There are some reasonable, practical reasons to recommend early ordering. Most bulb sellers offer discounts on early orders, and you’ll get the widest selection because the most exciting bulbs often sell out. Those reasons are all well and good, but here’s the only reason that matters: Ordering as early as possible makes it much easier to carry out step two of my bulb-planting process.

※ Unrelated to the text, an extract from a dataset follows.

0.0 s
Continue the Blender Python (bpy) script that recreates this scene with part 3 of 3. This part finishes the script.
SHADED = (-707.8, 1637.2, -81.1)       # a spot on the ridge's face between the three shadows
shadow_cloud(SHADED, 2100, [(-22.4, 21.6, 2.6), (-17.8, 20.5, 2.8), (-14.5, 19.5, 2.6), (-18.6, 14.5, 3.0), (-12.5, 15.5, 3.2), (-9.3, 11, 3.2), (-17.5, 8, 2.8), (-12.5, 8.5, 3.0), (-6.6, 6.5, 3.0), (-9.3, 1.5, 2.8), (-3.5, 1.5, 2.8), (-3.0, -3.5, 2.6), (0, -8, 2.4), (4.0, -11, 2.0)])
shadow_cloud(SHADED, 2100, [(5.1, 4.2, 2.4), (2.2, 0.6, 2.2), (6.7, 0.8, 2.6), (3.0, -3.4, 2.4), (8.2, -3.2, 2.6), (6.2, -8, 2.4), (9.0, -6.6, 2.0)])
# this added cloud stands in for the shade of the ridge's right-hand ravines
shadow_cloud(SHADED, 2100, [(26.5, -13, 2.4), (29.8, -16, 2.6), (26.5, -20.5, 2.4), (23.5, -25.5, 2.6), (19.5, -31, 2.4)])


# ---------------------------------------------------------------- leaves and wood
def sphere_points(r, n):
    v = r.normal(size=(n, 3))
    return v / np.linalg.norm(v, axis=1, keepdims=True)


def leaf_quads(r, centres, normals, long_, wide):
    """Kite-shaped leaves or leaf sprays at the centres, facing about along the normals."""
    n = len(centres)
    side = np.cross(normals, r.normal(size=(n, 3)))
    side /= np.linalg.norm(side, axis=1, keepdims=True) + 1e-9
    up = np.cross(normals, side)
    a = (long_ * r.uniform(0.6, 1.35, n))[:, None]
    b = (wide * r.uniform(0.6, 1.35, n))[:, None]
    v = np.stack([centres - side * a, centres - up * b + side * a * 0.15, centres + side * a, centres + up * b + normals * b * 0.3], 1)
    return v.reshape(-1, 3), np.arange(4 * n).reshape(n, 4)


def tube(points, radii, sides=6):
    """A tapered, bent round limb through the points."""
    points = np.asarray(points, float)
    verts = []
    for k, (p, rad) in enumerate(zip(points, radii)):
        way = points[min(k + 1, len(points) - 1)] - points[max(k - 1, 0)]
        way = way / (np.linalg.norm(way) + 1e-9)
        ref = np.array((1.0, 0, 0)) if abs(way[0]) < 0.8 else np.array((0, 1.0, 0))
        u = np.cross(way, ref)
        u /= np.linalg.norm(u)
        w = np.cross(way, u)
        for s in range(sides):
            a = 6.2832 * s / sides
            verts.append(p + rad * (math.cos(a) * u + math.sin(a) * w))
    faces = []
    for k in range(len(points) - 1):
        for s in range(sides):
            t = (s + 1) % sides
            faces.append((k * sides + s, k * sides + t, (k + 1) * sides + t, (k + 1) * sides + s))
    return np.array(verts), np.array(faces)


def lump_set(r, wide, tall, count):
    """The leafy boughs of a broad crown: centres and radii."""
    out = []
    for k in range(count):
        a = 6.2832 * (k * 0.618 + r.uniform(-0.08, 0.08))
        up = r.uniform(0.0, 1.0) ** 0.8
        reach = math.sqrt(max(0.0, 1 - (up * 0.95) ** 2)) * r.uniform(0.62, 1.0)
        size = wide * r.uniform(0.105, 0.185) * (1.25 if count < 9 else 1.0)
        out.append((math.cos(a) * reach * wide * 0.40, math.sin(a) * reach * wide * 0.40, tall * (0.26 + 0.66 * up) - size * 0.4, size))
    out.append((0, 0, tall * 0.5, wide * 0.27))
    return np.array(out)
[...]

Step 2: Forget everything you ordered.

This step is pretty easy. It is also critically important. Once you place you order, don’t think about it again. Don’t open your confirmation e-mail or check over the list you made. Get out in the garden doing other things and put your bulbs as far as possible from your mind. This makes it possible to carry out step three.

Step 3: The reveal.

Wait for the magical day when a big brown box arrives on your doorstep, open it up and revel in the surprise of all the wonderful things you ordered! This is your first harvest of happiness, long before the bulbs are even in the ground. It is like your birthday, only you don’t get weird gifts that you don’t want. You get a box of surprise presents, and they are all thing that you love because you picked them out yourself and then cleverly forgot about them. Sit and smile over your bounty of beautiful bulbs, pull out your old catalogs and look up the varieties you’ve forgotten so you can remember how amazingly beautiful they are.

Step 4: Forget again.

Hide that packing list where you can find it in the spring, but don’t look at it even once all winter long. Forget you ever heard of a daffodil called ‘Thalia’ or a tulip called ‘Princess Irene’. Sometimes young gardeners have trouble forgetting, but it gets much easier with each passing year. As you are working to forget, it is time for best step of them all.

Step 5: Have other people hide your bulbs.

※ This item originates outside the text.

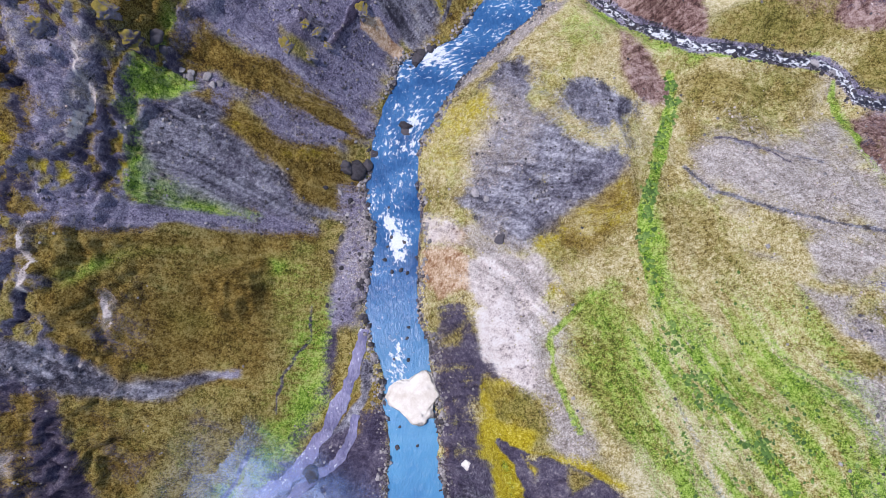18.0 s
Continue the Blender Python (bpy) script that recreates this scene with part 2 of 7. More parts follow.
def water_material(name, deep, shallow, foam_tint=(0.85, 0.88, 0.9), pool=None, size=1.0):
    """Glacial water: two blues, ripples, and broken foam along the flow where the sheet's foam mask is high."""
    n = Nodes(name)
    uv = n.stretched(n.coords.outputs["Object"], (size, size, 0.0)) if pool or size != 1.0 else n.node("ShaderNodeUVMap", uv_map="flow").outputs[0]
    ripple = n.noise(1.6, 5, 0.6, n.stretched(uv, (1.0, 0.45, 1)), 0.6)
    wide = n.noise(0.12, 3, 0.5, uv)
    drawn = n.stretched(n.node("ShaderNodeUVMap", uv_map="flow").outputs[0], (1.15, 0.78, 0.0))
    streaks = n.noise(1.3, 6, 0.68, drawn, 0.7)
    foam = n.node("ShaderNodeAttribute", attribute_name="foam").outputs["Fac"]
    caps = n.noise(0.75, 2, 0.5, drawn, 0.5)
    level = n.math("ADD", n.math("ADD", n.math("MULTIPLY", streaks, 0.55), n.math("MULTIPLY", caps, 0.45)), n.math("MULTIPLY", n.math("SUBTRACT", wide, 0.5), 0.3))
    white = n.fit(n.math("ADD", level, n.math("MULTIPLY", foam, 0.5)), 0.635, 0.735, soft=True)
    white = n.math("MULTIPLY", white, n.fit(n.noise(5.0, 3, 0.7, uv), 0.3, 0.6, 0.5, 0.95))
    blue = n.mix(n.fit(n.math("ADD", n.math("MULTIPLY", wide, 0.6), n.math("MULTIPLY", ripple, 0.4)), 0.35, 0.65), deep, shallow)
    if pool:
        place = n.node("ShaderNodeSeparateXYZ")
        n.put(place.inputs[0], n.coords.outputs["Object"])
        blue = n.mix(n.fit(n.math("MULTIPLY_ADD", wide, 20.0, place.outputs[1]), 150, 120), blue, n.mix(wide, (0.06, 0.21, 0.4), (0.1, 0.3, 0.48)))
        # the pool's indigo, with haze and reflection over it put into the water colour
        blue = n.mix(n.fit(n.math("MULTIPLY_ADD", wide, 14.0, place.outputs[1]), 102, 78), blue, n.mix(wide, pool, shallow))
    n.bump(n.math("ADD", ripple, n.math("MULTIPLY", white, 0.6)), 0.25, 0.7)
    n.bsdf.inputs["IOR"].default_value = 1.33
    n.bsdf.inputs["Specular IOR Level"].default_value = 0.35
    return n.finish(n.mix(white, blue, foam_tint), n.fit(white, 0, 1, 0.18, 0.8))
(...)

The best way to do this is to get a group of three or four gardening friends and spend a day traveling to each other’s houses. At each house, the gardener who lives there hands over their bulbs then goes inside, draws the curtains and makes cookies, sandwiches or maybe cocktails, depending on your tastes. Everyone else goes outside and plants their bulbs wherever they think is best. Once everything is planted, it is onto the next house. Repeat until every gardener has had all their bulbs planted, but no one knows where, exactly, their bulbs are. 

Alternatively, you can try a method I call bulb bombing, which means sneaking into someone’s garden and planting bulbs without their knowledge or permission. Only do this to someone you know extremely well, but do give it a try if you get a chance. I’ve had a blast every time I’ve done it. Don’t plant five or six or something. Plant by the hundreds, a giant sweep of tulips—something dramatic, over the top.

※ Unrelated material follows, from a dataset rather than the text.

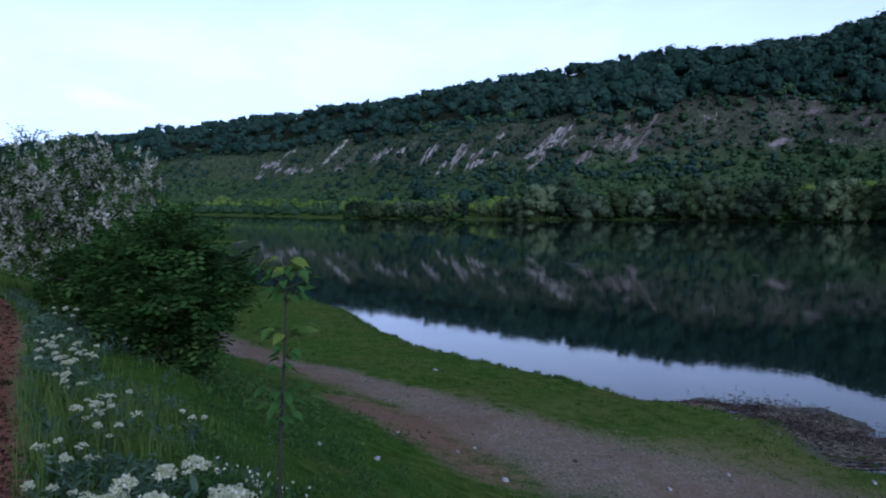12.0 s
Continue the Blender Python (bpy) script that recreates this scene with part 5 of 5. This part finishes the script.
# ---------------------------------------------------------------- flowering cress
def cress(name, label, seed, height, heads, wide, spread, bits):
    """Stems from one root, narrow grey-green leaves, and domed heads of many tiny florets."""
    r = np.random.default_rng(seed)
    ob = thing(name, label, "flower", (0, 0, 0), "flowering cress on the levee")
    out_v, out_f = [], []
    lv, lf = leaf_blade(0.085, 0.017)
    for k in range(heads):
        a, out = r.uniform(0, 6.28), spread * math.sqrt(r.uniform(0.02, 1))
        tip = np.array((math.cos(a) * out, math.sin(a) * out, height * r.uniform(0.70, 1.05)))
        v, f = tube([(0, 0, -0.02), tip * [0.5, 0.5, 0.6], tip], [0.004, 0.003, 0.002], 4)
        mesh_object("stem", v, f, M_STEM, ob)
        for q in range(9):
            s, b = r.uniform(0.1, 0.9), r.uniform(0, 360)
            m = np.array(pose(*(tip * [0.75 * s, 0.75 * s, s]), r.uniform(-30, 30), r.uniform(-60, -5), b))
            out_v.append(lv @ m[:3, :3].T + m[:3, 3])
            out_f.append(lf + len(lv) * len(out_f))
        w = wide * r.uniform(0.6, 1.15)
        a, q = r.uniform(0, 6.28, bits), np.sqrt(r.uniform(0, 1, bits)) * w
        knot = 0.25 * w * np.sin(a * 3 + k) * np.sin(q / w * 5 + k)
        c = np.stack([tip[0] + np.cos(a) * q, tip[1] + np.sin(a) * q, tip[2] + 0.5 * w * (1 - (q / w) ** 2) + knot + r.normal(0, 0.003, bits)], -1)
        fv, ff, ft = tufts(c, np.full((bits, 3), 0.0070), r.uniform(0, 1, bits), 3, 0.95, seed=int(r.integers(1, 9999)), loose=0.8)
        mesh_object("flower_head", fv, ff, M_BLOSSOM, ob, attrs={"tint": ft})
    v = np.concatenate(out_v)
    mesh_object("foliage", v, np.concatenate(out_f), M_CRESS, ob, smooth=True, attrs={"tint": np.full(len(v), 0.5)})
    return ob


M_CRESS = leaf_material("cress_leaves", (0.050, 0.088, 0.056), (0.104, 0.165, 0.102), (0.175, 0.240, 0.160), 0.6, 0.2)
small = [cress("cress_plant", "grey-green cress plant with small creamy flower heads", 200 + k, 0.26 + 0.04 * k, 2 + k % 3, 0.040, 0.14, 52) for k in range(4)]
large = [cress("cress_clump", "bushy cress plant crowned with broad creamy white flower heads", 230 + k, 0.5, 5 + k, 0.052, 0.22, 80) for k in range(3)]
r = np.random.default_rng(88)
spots = []
# a dense clump below the eye, its heads all near one height
for k in range(13):
    x, y, _ = at(r.uniform(92, 107.5), r.uniform(2.6, 3.3))
    spots.append((large, x, y, (6.27 - r.uniform(0, 0.16) - float(land(x, y))) / 0.5))
# single plants beside the path, more of them on its landward side
while len(spots) < 140:
    x = -math.exp(r.uniform(math.log(4.0), math.log(12.5)))
    c = float(np.interp(-x, [-p[0] for p in FOOTPATH], [p[1] for p in FOOTPATH]))
    y = c - 0.30 - abs(r.normal(0, 0.75)) if r.uniform() < 0.72 else c + 0.30 + abs(r.normal(0, 0.55))
    spots.append((small, x, y, r.uniform(0.7, 1.15)))
for x, y in ((3.43, -0.36), (4.06, -0.60), (5.1, -0.79), (16, -2.2), (21, -2.6)):
    spots.append((small, x, y, 1.1))
placed = dict.fromkeys((p.name for p in small + large), False)
for kinds, x, y, tall in spots:
    m = pose(x, y, float(land(x, y)), r.uniform(-6, 6), r.uniform(-6, 6), r.uniform(0, 360)) @ Matrix.Diagonal((min(tall, 1.2), min(tall, 1.2), tall, 1))
    src = kinds[int(r.integers(0, len(kinds)))]
    if not placed[src.name]:
        placed[src.name] = True
        src.matrix_world = m
    else:
        copy_thing(src, Matrix.Identity(4)).matrix_basis = m

# a drift of tiny white daisies on thin stalks
n = 110
spots = np.array([at(r.uniform(85.5, 94.5), r.uniform(3.5, 5.2), 0.0) for _ in range(n)])
v, f, t = tufts(spots + np.stack([np.zeros(n), np.zeros(n), r.uniform(0.16, 0.30, n)], -1), np.full((n, 3), 0.010), r.uniform(0.5, 1, n), 6, 0.9, seed=57)
daisies = mesh_object("daisies", v, f, M_BLOSSOM, attrs={"tint": t})
tagged(daisies, "tiny white daisies dotted through the slope's grass", "flowers", kind="stuff")
v, f, t = blades(spots[:, 0], spots[:, 1], spots[:, 2], np.full(n, 0.28), np.full(n, 0.003), np.full(n, 0.5), 58)
tagged(mesh_object("daisy_stalks", v, f, M_GRASS, attrs={"tint": t}), "thin green stalks of the daisies on the slope", "flowers", kind="stuff")

# grey-green leaves of plants not yet in flower, thick along the path
n = 3400
x = -np.exp(r.uniform(math.log(2.6), math.log(16), n))
c = np.interp(-x, [-p[0] for p in FOOTPATH], [p[1] for p in FOOTPATH])
off = np.where(r.uniform(0, 1, n) < 0.6, -0.24 - np.abs(r.normal(0, 0.9, n)), 0.24 + np.abs(r.normal(0, 0.7, n)))
keep = fractal(x * 0.8, off * 0.8, 2, 55) > -0.25
x, y = x[keep], (c + off)[keep]
rad = r.uniform(0.05, 0.11, len(x))
v, f, t = tufts(np.stack([x, y, land(x, y) + rad * 0.9], -1), np.stack([rad, rad, rad * 1.3], -1), np.clip(0.45 + 0.2 * r.normal(size=len(x)), 0, 1), 22, 0.34, seed=46, loose=0.9, slim=(0.18, 0.35))
tagged(mesh_object("path_weeds", v, f, M_CRESS, attrs={"tint": t}), "grey-green leafy weeds crowding the footpath", "weeds", kind="stuff")

# ---------------------------------------------------------------- the mast on the far ridge
az, dist = -51.0, 660.0
x, y = -math.sin(radians(az)) * dist, math.cos(radians(az)) * dist
mast = thing("radio_mast", "thin pale steel mast on the wooded ridge", "mast", (x, y, float(land(x, y))))
v, f = tube([(0, 0, 0), (0, 0, 10), (0, 0, 20)], [0.35, 0.28, 0.12], 6)
mesh_object("pole", v, f, M_MAST, mast)
for z in (12, 16):
    v, f = tube([(-0.9, 0, z), (0.9, 0, z)], [0.09, 0.09], 5)
    mesh_object("crossarm", v, f, M_MAST, mast)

Finally, for those last-minute impulse bulb purchases on clearance at the garden center: Plant those in your own garden, but don’t label them and do your best to forget where you put them.

Step 6: Go on a treasure hunt.

When the snow melts and warm weather finally arrives, creep around your garden peering at every inch of the ground. Look for tiny bumps of green and start wondering what, exactly, each treasure is. Wait with bated breath while the buds swell, until the glorious day you’ll come out to the garden and see your mystery bulbs in full bloom, painting color over your garden.

Enjoy the bulbs in your garden, and then stop by the friend that you bulb bombed. Strike up a casual conversation. Ask them what’s new in the garden and act surprised when they tell you that 500 of their favorite crocuses materialized over the winter. “Could the squirrels have planted them?” you can ask. “There are FIVE HUNDRED of them!” they’ll reply. You can confess, eventually, if you want, but don’t mention that the 500 crocuses are going to be followed shortly by 1,000 tulips they don’t know about either.

Step 7: Giggle with happiness.

I don’t need to explain this step, do I? See flowers. Be happy. Giggle a little. Done.

Step 8: Do it all again, unless you hate happiness.

This isn’t the most practical way to plant bulbs. It is silly and confusing and will probably result in some bulbs being planted in spots that aren’t the best for them or don’t make sense with your overall design scheme. Maybe this technique isn’t for everyone, but I garden for joy. Lots of things in the garden make me happy, but I’ve yet to have a garden experience more joyful than finding an unexpected clump of perfect daffodils blooming away in the corner of the garden, or hearing my best friend say, “You planted ALL THESE? Is there anything else?!” So, as soon one treasure hunt or bulb bombing is finished, sit down and start planning your next one. And don’t forget to giggle with happiness while you do it.